While I went off to have adult relationships, join the workforce, and deal with the loss of a parent, she spent long years getting first her undergrad then her master’s degree. Returning to her parents’ home to live after finding that the job market was not favorable to the inexperienced (regardless of their education), Michelle hit her point.

The “point” is shorthand for there’s nothing left to now do but face what’s wrong.

I find myself in a reflective place as I watch her go through the same struggles and pitfalls that I endured almost a decade ago. All I can do is give her what I did not have: understanding. It has brought us inexplicably close again, after almost 10 years of distance. Part of me wants to step in and guide her around the same mistakes that I made, but another part of me knows that mistakes teach better than any university ever could.

We had pedicures together a few weekends ago—her suggestion—and it was great.

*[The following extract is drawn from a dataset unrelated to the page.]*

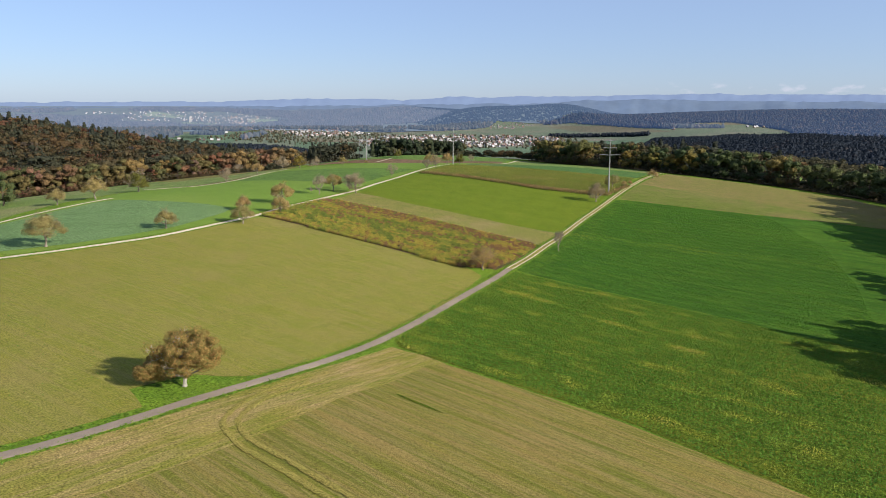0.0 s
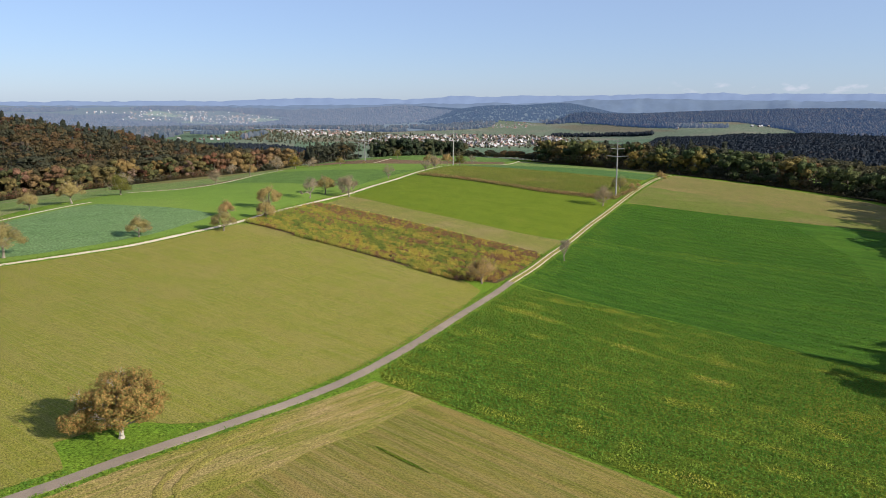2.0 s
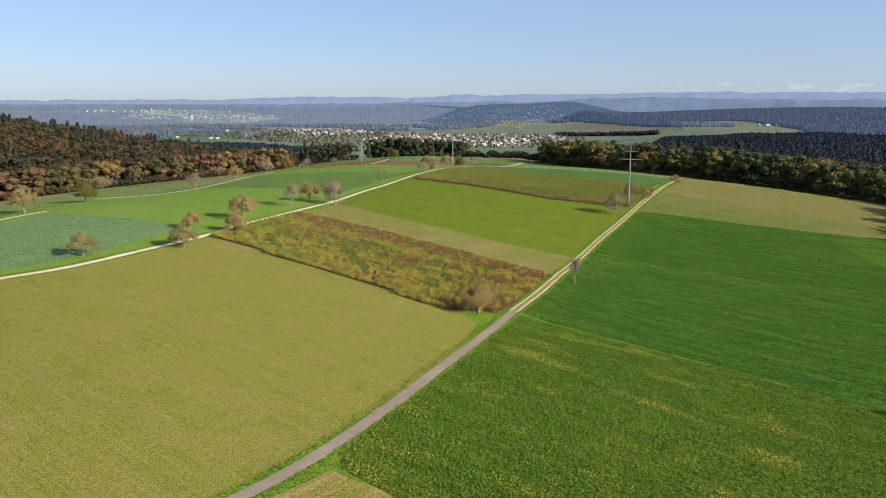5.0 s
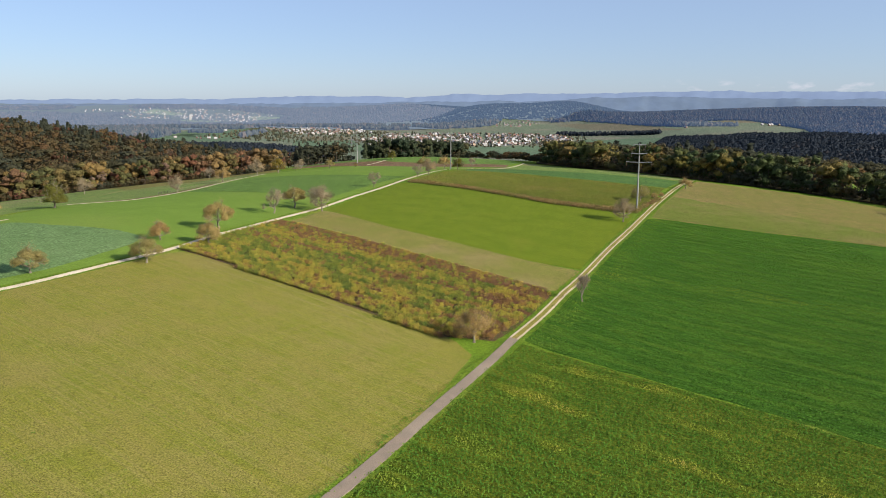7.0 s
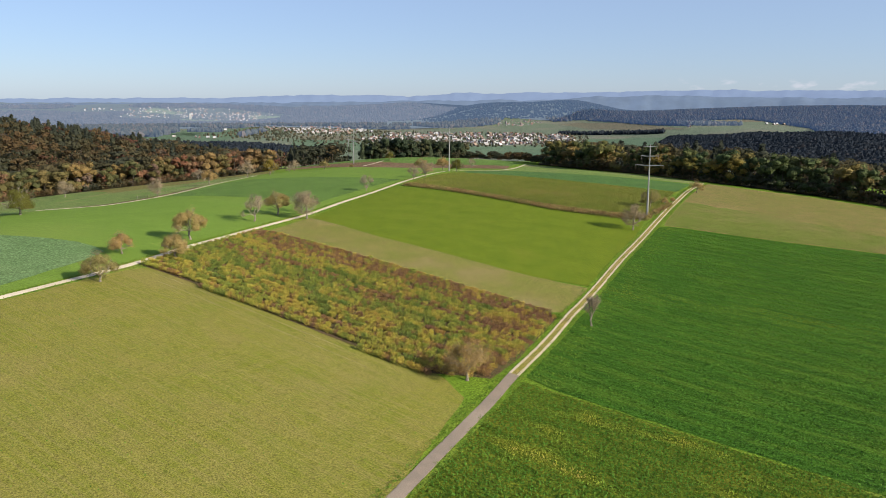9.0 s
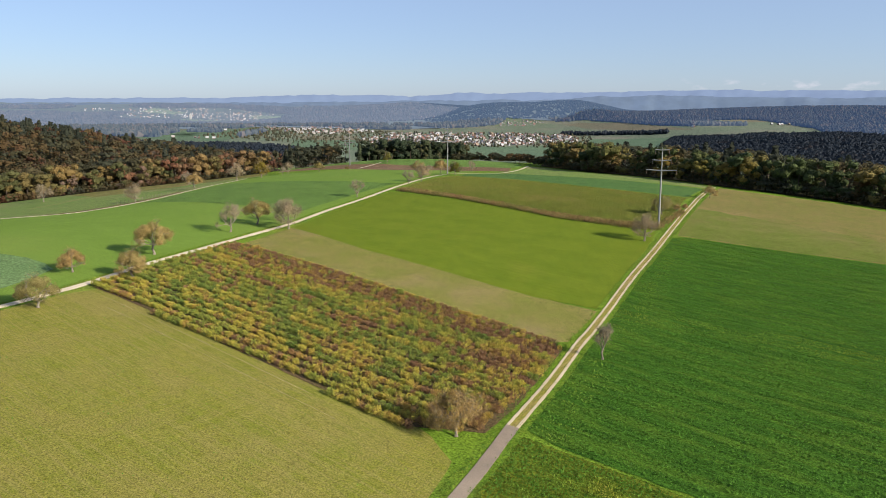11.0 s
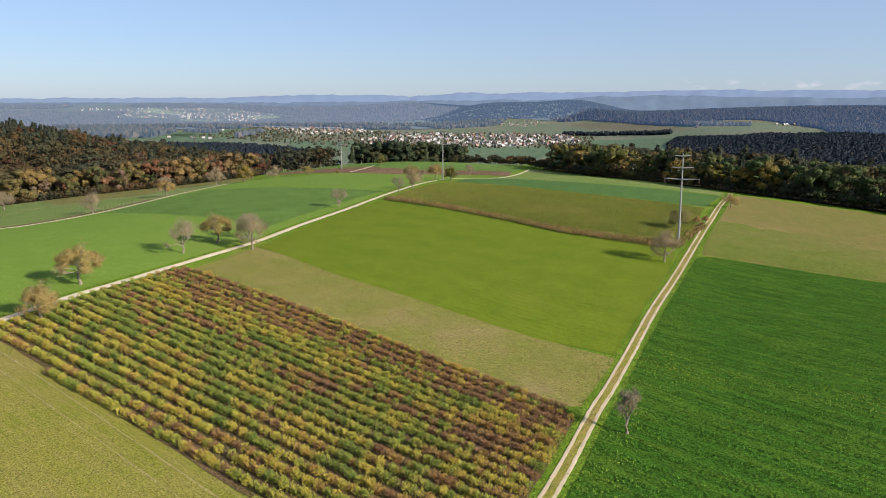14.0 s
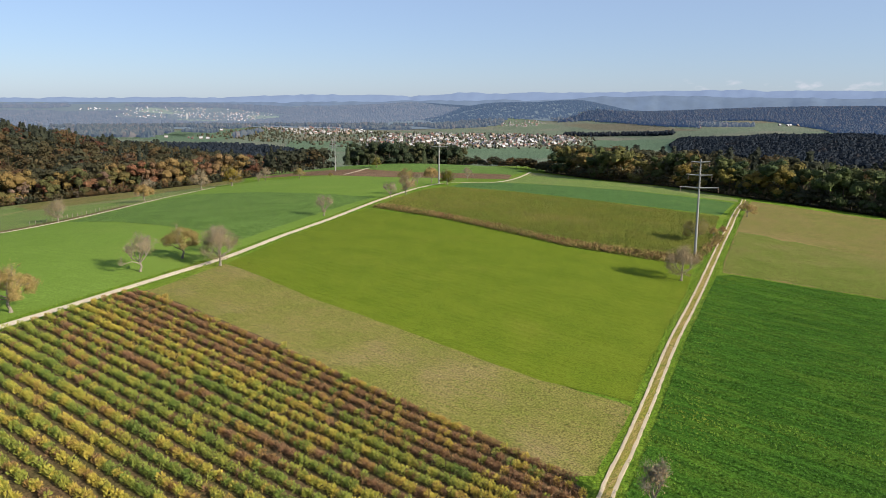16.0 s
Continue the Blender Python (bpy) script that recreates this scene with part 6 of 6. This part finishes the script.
bmesh.ops.create_cube(tower_bm, size=1, matrix=pose(-1010, 2600, float(height(-1010, 2600)) + 9) @ Matrix.Diagonal((7, 7, 20, 1)))
bmesh.ops.create_cone(tower_bm, cap_ends=True, segments=4, radius1=5.2, radius2=0.2, depth=8, matrix=pose(-1010, 2600, float(height(-1010, 2600)) + 23, 0, 0, 45))
tagged(part("church_tower", tower_bm, WALLS[0]), "pale church tower rising over the far town", "tower")


# ---- the ranges at the skyline ----
def skyline(name, distance, crest, mat, label, seed):
    """A long ridge across the view: crest gives its height at a bearing in degrees from north."""
    bm, rows = bmesh.new(), []
    for b in np.arange(-44, 44.01, 0.2):
        top = crest(b)
        top += 9 * noise.noise((b * 0.4, seed, 0)) + 5 * noise.noise((b * 1.3, seed, 4)) + 1.5 * noise.noise((b * 7, seed, 9))
        row = []
        for back, z in ((-260, -70), (-160, -70 + (top + 70) * 0.35), (-70, -70 + (top + 70) * 0.78), (0, top), (60, top - 12)):
            r = distance + back + 40 * noise.noise((b * 0.7, back, seed))
            row.append(bm.verts.new((-10 + r * math.sin(radians(b)), -60 + r * math.cos(radians(b)), z)))
        rows.append(row)
    for a, b in zip(rows, rows[1:]):
        for k in range(4):
            bm.faces.new((a[k], b[k], b[k + 1], a[k + 1]))
    ob = part(name, bm, mat)
    for poly in ob.data.polygons:
        poly.use_smooth = True
    return tagged(ob, label, "hills", kind="structure")


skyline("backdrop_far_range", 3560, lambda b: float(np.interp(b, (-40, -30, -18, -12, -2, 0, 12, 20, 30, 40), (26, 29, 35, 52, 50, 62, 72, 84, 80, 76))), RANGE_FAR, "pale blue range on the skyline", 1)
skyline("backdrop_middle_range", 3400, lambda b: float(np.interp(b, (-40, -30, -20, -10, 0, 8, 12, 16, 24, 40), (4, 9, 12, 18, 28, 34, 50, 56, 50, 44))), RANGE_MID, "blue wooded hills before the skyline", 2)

# ---- from plan units to metres ----
for ob in list(scene.objects):
    if ob.parent is None and ob.type in ("MESH", "EMPTY"):
        ob.matrix_basis = Matrix.Scale(UNIT, 4) @ ob.matrix_basis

For two people who grew up thinking that socializing involved consuming mass quantities of food, it’s nice to see that we are both actively trying to change our programming. She’s going through a difficult time right now, and I am so proud of her for turning to ways of coping other than food.

She is also a good influence on me as I am struggling through some health-related issues right now (and way too much stress at work), and it would be so easy to turn to the old crutch. Now I need to be good to myself so that I can be a support system and example for her. It occurs to me that this is perhaps how it should be, that people need to lean on each other instead of focusing so hard on being independent.

I am happy that the different paths that our lives have taken have crossed again. I think we’re now both in a place where we are ready to welcome and maybe even learn from our differences. How strange that I felt so empty several years ago, but now I am replete with love and companionship. Perhaps when you accept your own shortcomings, you accept that others can as well.